Max Eastley: Images of Sound
Interview by Fergus Kelley (Avant, late 1997)

[Excerpt from the article:]
Max Eastley began in the late sixties to investigate the relationship of chance to music. Using kinetic sound machines or the environmental forces of wind, streams and sea. As a consequence his career opened out into these various branches of creative and philosophical exploration. He has exhibited his sound installations internationally, and collaborated with a wide range of artists, musicians and filmmakers, including Brian Eno, Peter Greenaway, Evan Parker, Thomas Köner and Eddie Prévost. After a tour of Japan with David Toop the album Buried Dreams was released to critical acclaim.

Tell me about the instrument that you play – how you came to create the Arc?
It actually started life as a sculpture, well, one of a series of sculptures – very large flat wooden bow shapes pulled into tension by steel strings which were fixed in trees and played by the wind. They were about ten feet long with metal resonators and purely acoustic. They had just been exhibited outside the Scottish National Gallery of Modern Art and I had them in my studio when Hugh Davies asked me to perform with him in a gallery where we were exhibiting. I just took one along, struck the string and flexed the bow, changing the pitch. Its ancestors are the musical bow, the Tromba Marina, which was alleged to have been used for signalling between ships, and the monochord, which is used to demonstrate the harmonic series. Subsequently I adapted one of the originals: made it smaller and in two halves so that I could transport it, put on a magnetic pickup and amplified it. That’s the basic form. The pitch range is much larger than conventional stringed instruments. You can pluck and bow the string, stop the string along its length and change the pitch by flexing the body of the instrument, so that quarter tones are possible. It’s very subtle, definitely not tone/semitone, it’s more like a voice. Add digital effects and you have a formidable array of resources. I’m always finding new things, it’s like another planet. It almost plays itself – maybe it remembers its beginnings as an Aeolian Harp.

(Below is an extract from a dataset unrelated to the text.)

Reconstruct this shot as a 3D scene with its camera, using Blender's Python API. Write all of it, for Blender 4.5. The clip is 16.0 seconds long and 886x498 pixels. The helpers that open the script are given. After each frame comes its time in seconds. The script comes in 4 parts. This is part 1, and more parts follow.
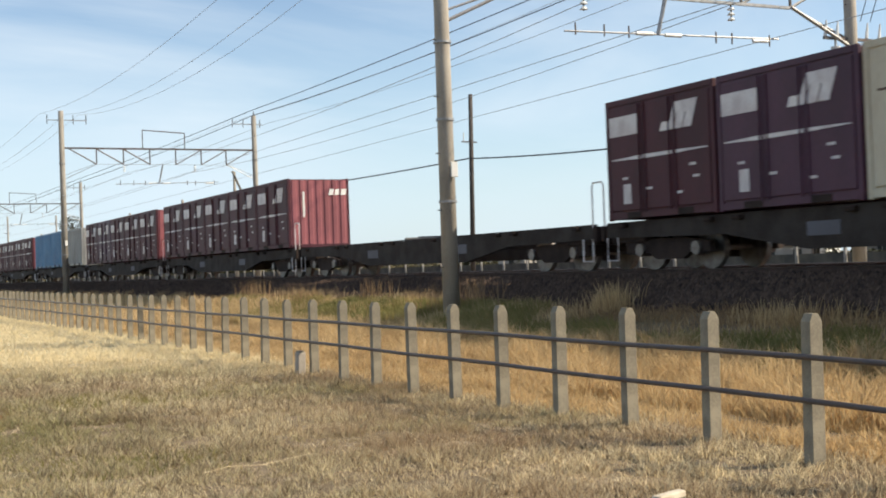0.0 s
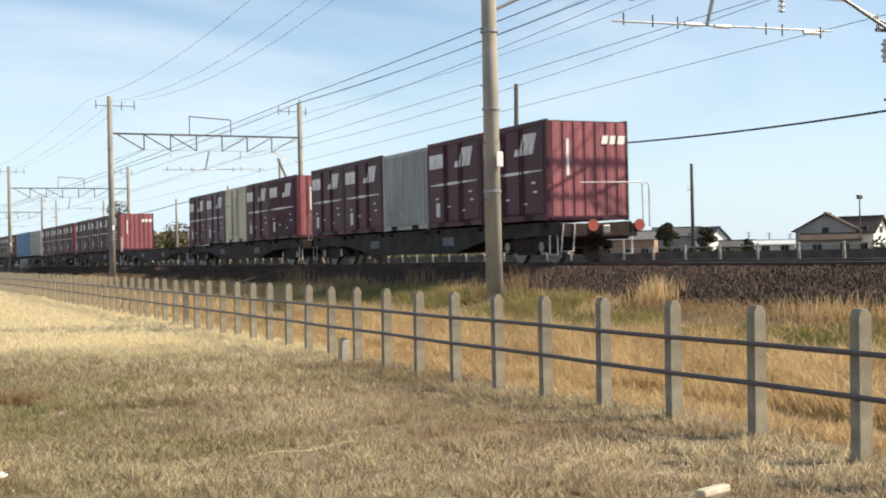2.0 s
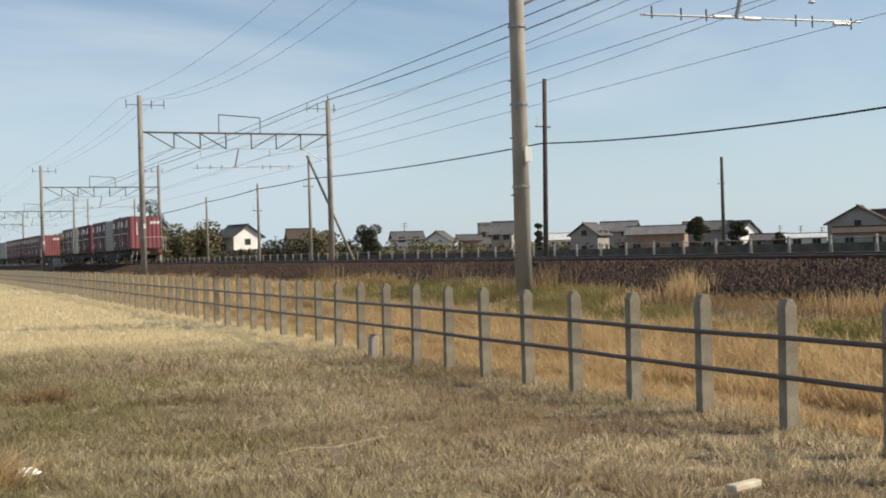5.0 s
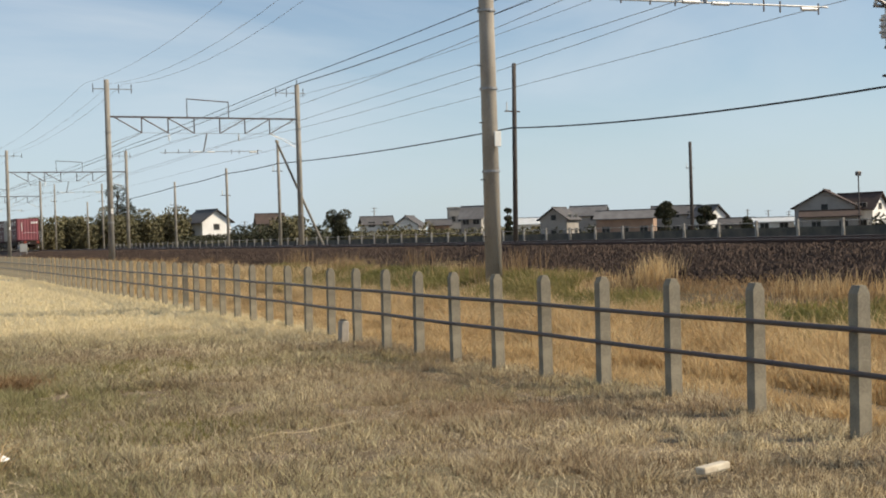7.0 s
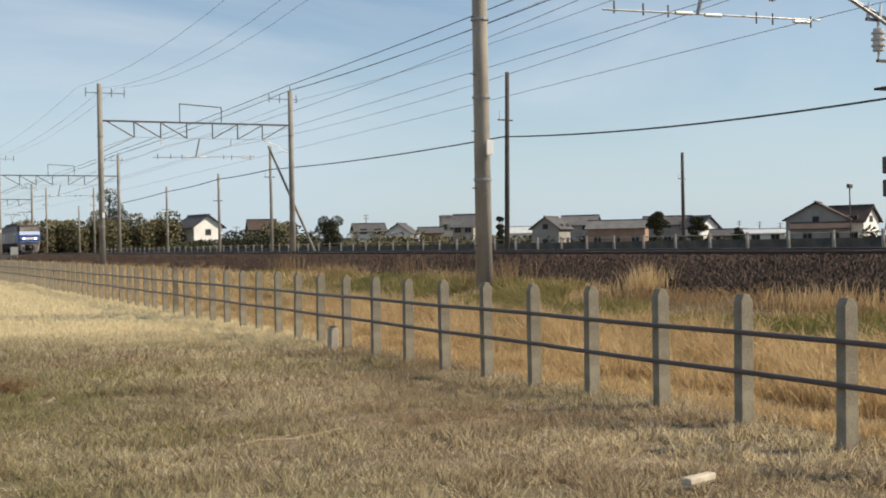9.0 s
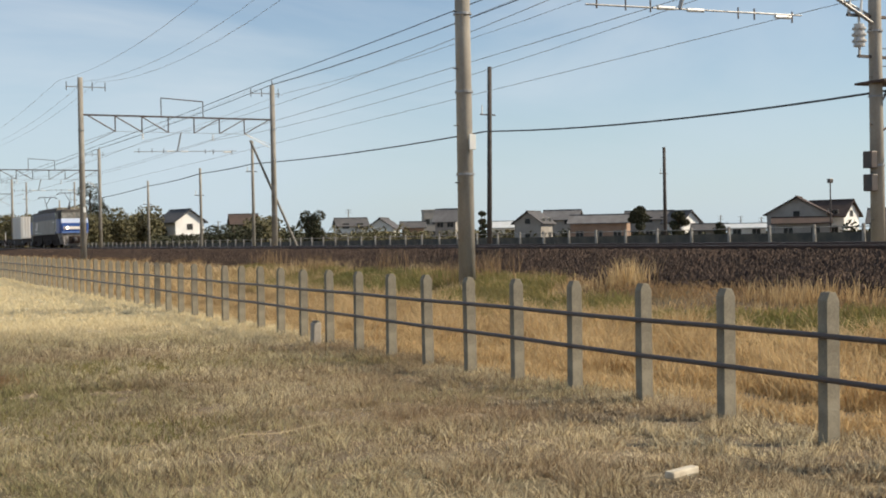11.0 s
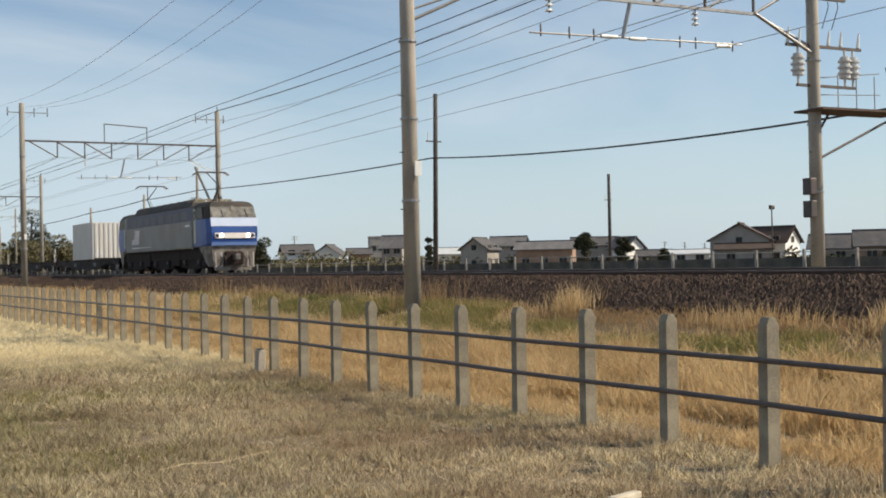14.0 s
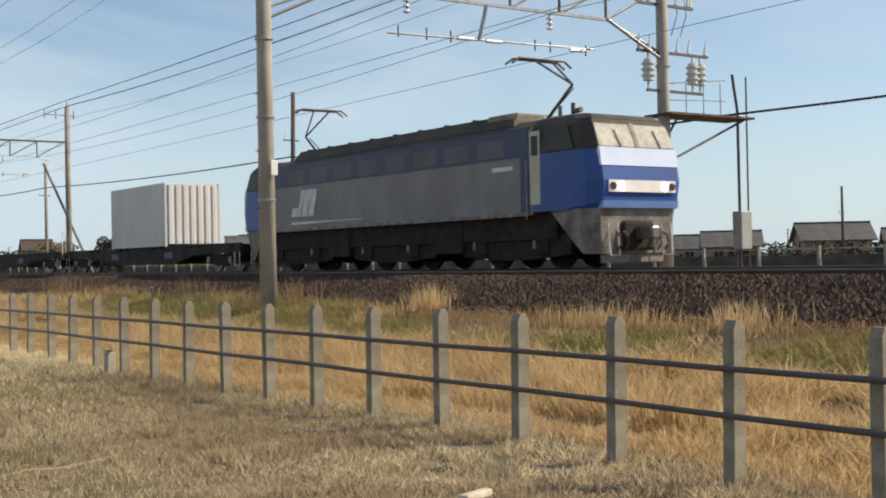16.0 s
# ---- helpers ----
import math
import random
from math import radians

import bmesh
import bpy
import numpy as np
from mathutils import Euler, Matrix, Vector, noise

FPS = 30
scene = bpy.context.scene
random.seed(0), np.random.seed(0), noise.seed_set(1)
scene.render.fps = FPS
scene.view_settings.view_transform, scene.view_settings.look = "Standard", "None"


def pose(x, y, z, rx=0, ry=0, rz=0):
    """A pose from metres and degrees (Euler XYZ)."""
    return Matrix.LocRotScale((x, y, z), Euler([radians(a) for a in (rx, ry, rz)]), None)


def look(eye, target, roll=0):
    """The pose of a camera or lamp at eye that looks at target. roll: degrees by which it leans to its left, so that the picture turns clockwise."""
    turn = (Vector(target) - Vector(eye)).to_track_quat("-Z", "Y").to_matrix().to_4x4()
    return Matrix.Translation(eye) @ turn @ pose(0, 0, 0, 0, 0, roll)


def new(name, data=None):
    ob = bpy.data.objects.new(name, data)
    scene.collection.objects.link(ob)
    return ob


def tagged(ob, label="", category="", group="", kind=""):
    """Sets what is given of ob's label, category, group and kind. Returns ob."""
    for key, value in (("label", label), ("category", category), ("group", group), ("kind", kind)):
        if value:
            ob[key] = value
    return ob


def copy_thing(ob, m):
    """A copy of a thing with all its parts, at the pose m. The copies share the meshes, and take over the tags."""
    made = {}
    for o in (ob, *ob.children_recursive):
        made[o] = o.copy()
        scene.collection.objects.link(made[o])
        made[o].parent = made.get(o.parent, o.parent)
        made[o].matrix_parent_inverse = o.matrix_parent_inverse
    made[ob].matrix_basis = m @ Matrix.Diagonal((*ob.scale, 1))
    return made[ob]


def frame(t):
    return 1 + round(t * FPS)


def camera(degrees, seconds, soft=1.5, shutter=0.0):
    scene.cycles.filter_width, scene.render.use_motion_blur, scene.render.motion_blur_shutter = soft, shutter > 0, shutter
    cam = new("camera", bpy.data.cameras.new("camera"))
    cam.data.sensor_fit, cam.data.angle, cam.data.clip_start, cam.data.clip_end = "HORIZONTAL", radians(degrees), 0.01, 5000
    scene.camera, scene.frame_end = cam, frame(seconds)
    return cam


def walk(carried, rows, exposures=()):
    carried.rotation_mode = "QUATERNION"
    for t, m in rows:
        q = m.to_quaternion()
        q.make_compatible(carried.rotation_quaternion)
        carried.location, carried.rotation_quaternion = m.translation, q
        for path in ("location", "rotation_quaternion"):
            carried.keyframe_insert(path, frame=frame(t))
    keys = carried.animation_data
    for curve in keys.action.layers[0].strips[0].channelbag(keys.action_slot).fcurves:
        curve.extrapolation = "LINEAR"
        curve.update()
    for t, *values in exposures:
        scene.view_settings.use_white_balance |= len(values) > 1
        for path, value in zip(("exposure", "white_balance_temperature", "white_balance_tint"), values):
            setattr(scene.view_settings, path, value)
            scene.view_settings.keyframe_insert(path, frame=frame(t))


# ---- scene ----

In what contexts do you use it?
As a solo instrument in live performance and in recordings. I used it almost exclusively when I toured Japan with David Toop, and it features on our album Buried Dreams. I have just used it for a project with Martyn Bates recording Songs of Transformation, which are songs from the collection known as the Child Ballads.

This sounds like an unusual departure?
Well Martyn has already recorded two albums of murder ballads with Mick Harris, and he contacted me as he heard I was familiar with the Child Ballads. We exchanged tapes, arranged some meeting and recorded eight of them in one day. The songs were not radically changed in text or melodic line, but I improvised on the bow with some additional tapes of my installations.

They sound very far away from the usual folk song genre?
We tried to re-emphasise what is there already which is chilling, dark, beautiful, and frightening all at the same time, like a dream. It felt to me that I was painting psychic landscapes in which the voice unfolded these extraordinary narratives.